2. Prepare The Wet Ingredients:
In a separate bowl, whisk the milk, eggs, and melted butter until combined. This will bring moisture and richness to your batter.
3. Combine Wet and Dry:
Pour the wet mixture into the dry ingredients and stir gently until you have a thick, smooth batter. Don’t overmix; just blend until combined.
4. Prep The Hot Dogs:
If you like, insert wooden skewers or toothpicks into each mini hot dog for easier dipping and frying.
5. Heat The Oil:
Heat vegetable oil in a deep fryer or a deep pot to 350°F (175°C). The oil should be 2 to 3 inches deep to allow the corn dogs to fry evenly.
6. Dip And Fry:
Pour the batter into a tall glass or cup to make dipping easier. Dip each mini hot dog into the batter, coating it fully, then carefully place it into the hot oil.
Fry in small batches for 3 to 5 minutes, turning as needed, until golden brown and crispy all over.
7. Drain And Serve:
Remove the cooked mini corn dogs with a slotted spoon and place on paper towels to drain excess oil. Serve warm with your favorite dips like ketchup and mustard.
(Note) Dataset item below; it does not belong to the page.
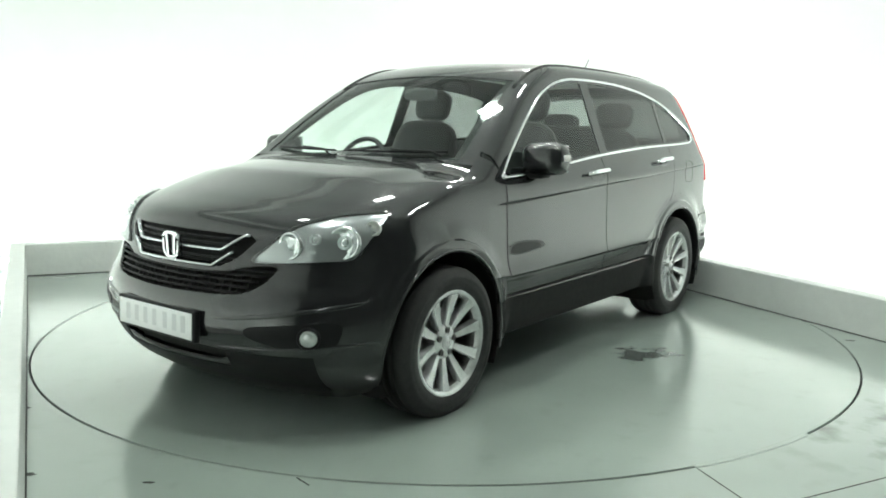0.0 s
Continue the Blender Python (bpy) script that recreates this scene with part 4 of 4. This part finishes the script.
def build_tail(car):
    glass_l = [(0.50, 1.535), (0.565, 1.49), (0.60, 1.40), (0.635, 1.29), (0.655, 1.215), (0.63, 1.195), (0.4, 1.185), (0.0, 1.182)]
    pane = glass_l + [(-y, z) for y, z in glass_l[::-1][1:]] + [(-0.3, 1.552), (0.0, 1.556), (0.3, 1.552)]
    pane = rounded(pane, 1)
    split = 0.735
    gate = [(y, z) for y, z in tail_half if z > split] + [(-y, z) for y, z in tail_half[::-1] if z > split]
    lo = [(TAIL_EDGE(split) - 0.001, split - 0.006)] + [(y, z) for y, z in tail_half if z < split - 0.008]
    bump = lo + [(-y, z) for y, z in lo[::-1]]
    plate_rim = [(-0.385, 1.055), (0.385, 1.055), (0.375, 0.93), (0.355, 0.89), (0.32, 0.868), (-0.32, 0.868), (-0.355, 0.89), (-0.375, 0.93)]
    plate_hole = [(y * 0.94, 0.965 + (z - 0.965) * 0.9) for y, z in plate_rim]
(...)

Enjoy your homemade mini corn dogs—crispy on the outside, juicy and savory on the inside! They’re perfect for snacks, parties, or a fun meal anytime.
Can I Bake Mini Corn Dogs Instead of Frying?
Yes! To bake, preheat your oven to 400°F (200°C). Place the dipped mini corn dogs on a greased baking sheet and bake for about 12-15 minutes or until golden and cooked through. Baking is a lighter alternative but won’t be quite as crispy as frying.
How Do I Store Leftover Mini Corn Dogs?
Store leftovers in an airtight container in the refrigerator for up to 3 days. To reheat, warm them in an oven or air fryer at 350°F (175°C) for 5-7 minutes to keep them crispy.
Can I Use Frozen Mini Hot Dogs?
Absolutely! Just thaw them completely before dipping to help the batter stick better and ensure even cooking.
What Can I Use If I Don’t Have Cornmeal?
If you don’t have cornmeal, you can substitute with finely ground polenta or a mix of all-purpose flour and corn starch for texture, though the flavor will be a bit different.